With a better understanding of the genetic mechanisms that drive some of these diseases, researchers can develop new treatments for them, especially for the diseases that manifest in early childhood. Depending on the underlying disease mechanism, medication may already exist that can be repurposed for a particular genetic disease.
While many genetic diseases have no cure yet, a diagnosis allows patients and their families relief from going through more diagnostic testing. A diagnosis may also help parents with family planning for future pregnancies and may allow for additional social support for children living with rare genetic disorders.
Banka added, “Even if none of this was possible, that it doesn't alter your reproductive choices, it doesn't alter your management, it doesn't alter the ease of accessibility to help — even if all of that was not possible, having an understanding as to what is the reason for someone's medical problems can be quite therapeutic in itself.”

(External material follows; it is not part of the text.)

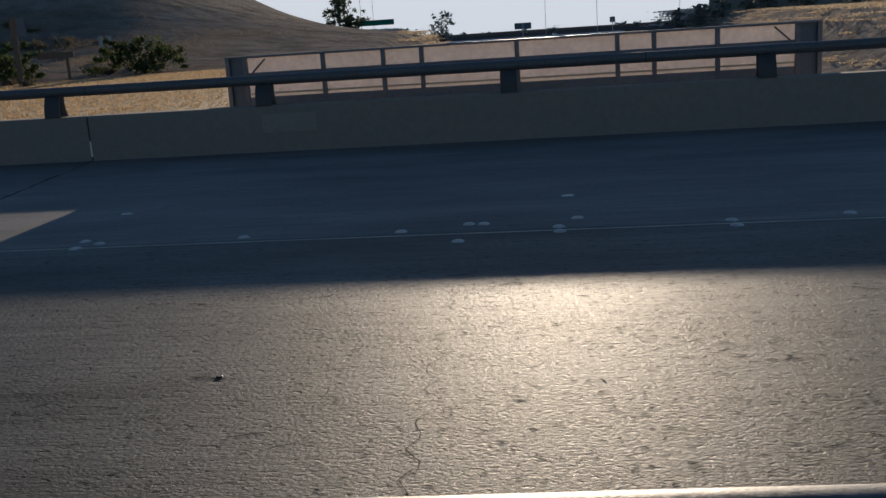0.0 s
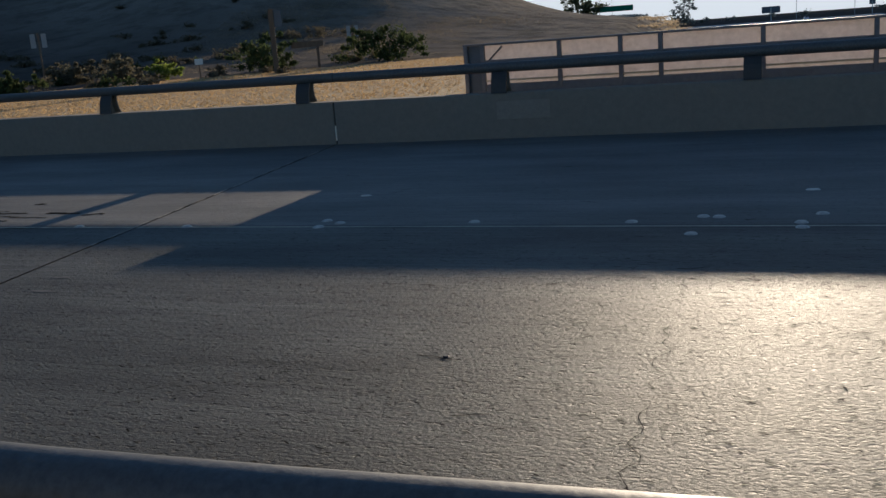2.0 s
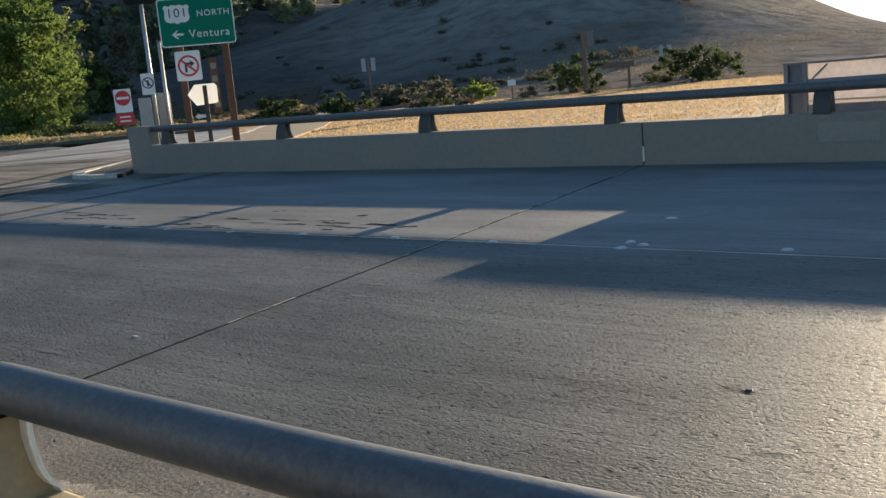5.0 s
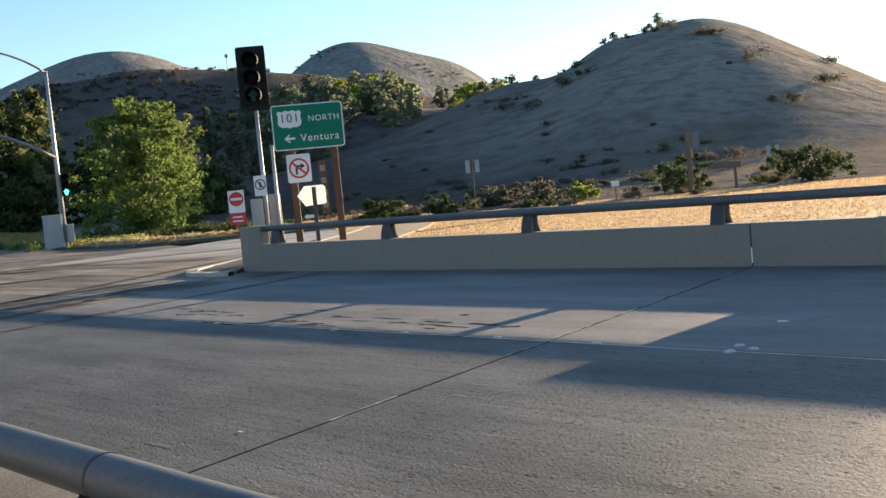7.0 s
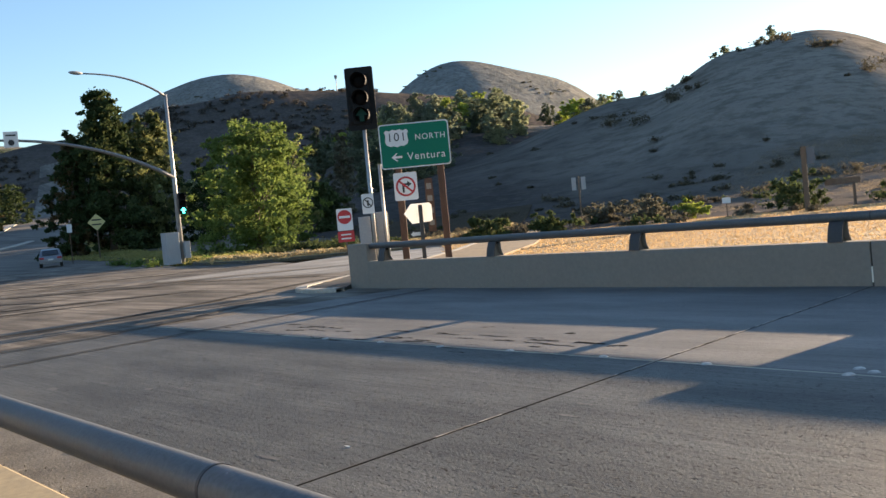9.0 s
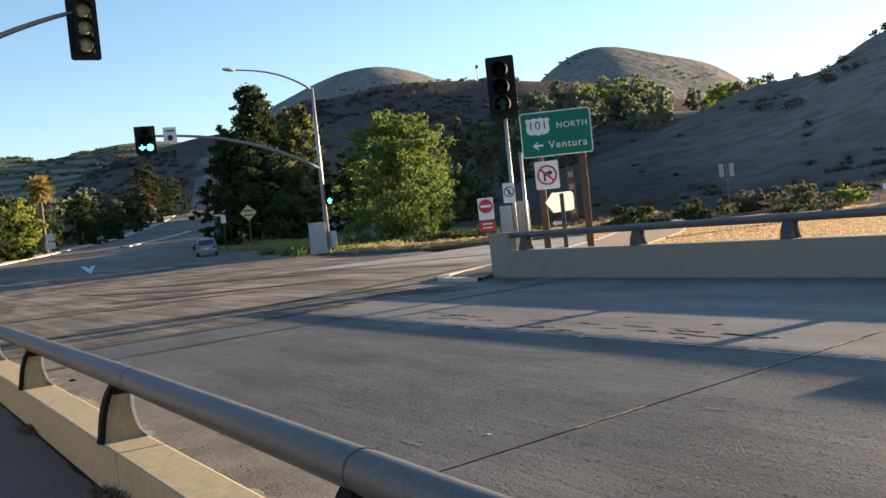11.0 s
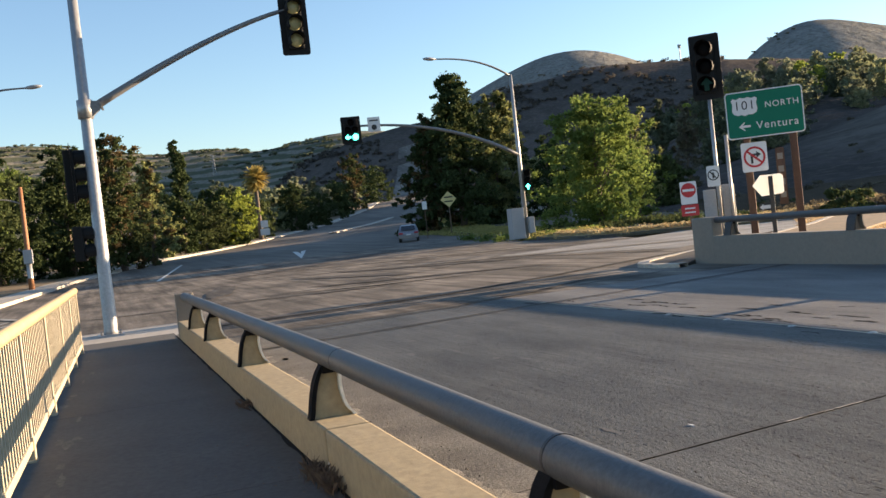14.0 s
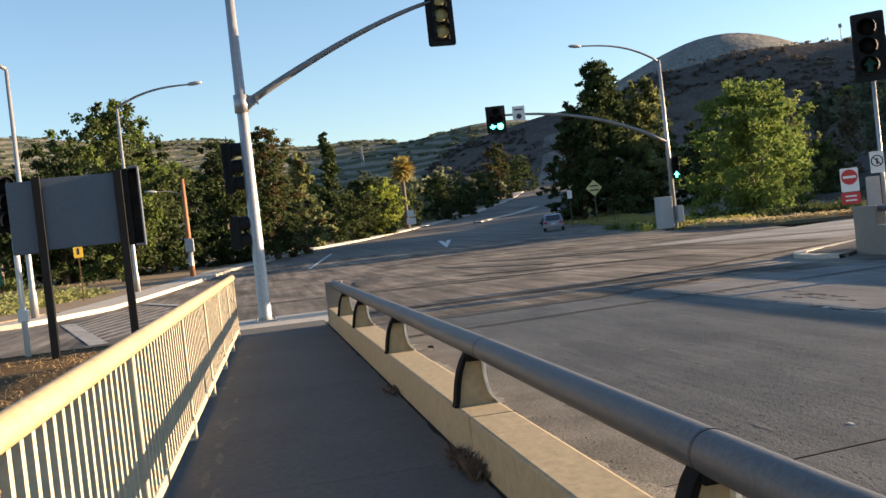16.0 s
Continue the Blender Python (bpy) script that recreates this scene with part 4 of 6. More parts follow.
for x, y, ln in [(-9.0, 8.7, 0.5), (-9.5, 8.55, 0.35), (-10.9, 8.1, 0.4), (-13.0, 7.9, 0.5), (-14.6, 8.4, 0.5), (-15.4, 8.9, 0.4), (-7.6, 8.6, 0.25), (-12.0, 8.0, 0.3)]:
    tar(wander((x, y), (x + ln, y + 0.03), 8, 0.06), 0.03, "pit")

for i in range(34):
    x, y, ln = random.uniform(-17.5, -8), random.gauss(8.45, 0.4), random.uniform(0.15, 0.6)
    tar(wander((x, y), (x + ln, y + random.uniform(-0.05, 0.05)), 8, 0.06), random.uniform(0.01, 0.035), "pit")
M_STREAK = material("road_streak", (0.045, 0.04, 0.034), 0.85, 0.35, 0.8, 6, 0.1, spec=0.2)
for line, w in [([(-21.9, 1.9), (-22.0, 3.8), (-22.25, 8.0), (-23.6, 11.2), (-25.6, 15.2), (-28.5, 22)], 0.13), ([(-18.3, 2.6), (-18.34, 4.22), (-18.56, 6.63), (-19.6, 9.0), (-20.94, 11.0)], 0.06),
                ([(-15.75, 1.7), (-16.05, 4.1), (-16.4, 6.0), (-17.6, 14.2)], 0.05), ([(-44, 13.2), (-39.6, 15.0), (-33, 16.8), (-28.4, 17.9)], 0.10), ([(-40.6, -2), (-42.25, 5.1), (-44.3, 13.0), (-45.5, 19)], 0.09),
                ([(-58, 2), (-60, 10), (-62, 21)], 0.14), ([(-30, 1.5), (-31.5, 6), (-35, 12), (-40, 17)], 0.06)]:
    setting("road_streak", strip([(x, y, w) for x, y in line], 0.018, 6, 1), M_STREAK, "narrow dark streak on the asphalt", "track")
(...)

- Mangel, M. & Samaniego, F.J. Abraham Wald's Work on Aircraft Survivability. Journal of the American Statistical Association 79, 259-267 (1984).
- Wallis, W.A. The Statistical Research Group, 1942-1945: Rejoinder. Journal of the American Statistical Association 75, 334-335 (1980).
- Arnadottir, G.A. et al. Population-level deficit of homozygosity unveils CPSF3 as an intellectual disability syndrome gene. Nat Commun 13, 705 (2022).
- Gudbjartsson, D. et al. Large-scale whole-genome sequencing of the Icelandic population. Nat Genet 47, 435-444 (2015).
- Jónsson, H. et al. Whole genome characterization of sequence diversity of 15,220 Icelanders. Sci Data 4, 170115 (2017).
- Sulem, P. et al. Identification of a large set of rare complete human knockouts. Nat Genet 47, 448-452 (2015).
- Dominski, Z. et al. The Polyadenylation Factor CPSF-73 Is Involved in Histone-Pre-mRNA Processing. Cell 123, 37-48 (2005).
- Eisenberg, I. et al. The UDP-N-acetylglucosamine 2-epimerase/N-acetylmannosamine kinase gene is mutated in recessive hereditary inclusion body myopathy. Nat Genet 29, 83-87 (2001).
- Said, E. et al. Survival beyond the perinatal period expands the phenotypes caused by mutations in GLE1. Am J Med Genet Part A 173A, 3098-3103 (2017).
- Jurkovic, D., Overton, C., Bender-Atik, R. Diagnosis and management of first trimester miscarriage. BMJ 346, f3676 (2013).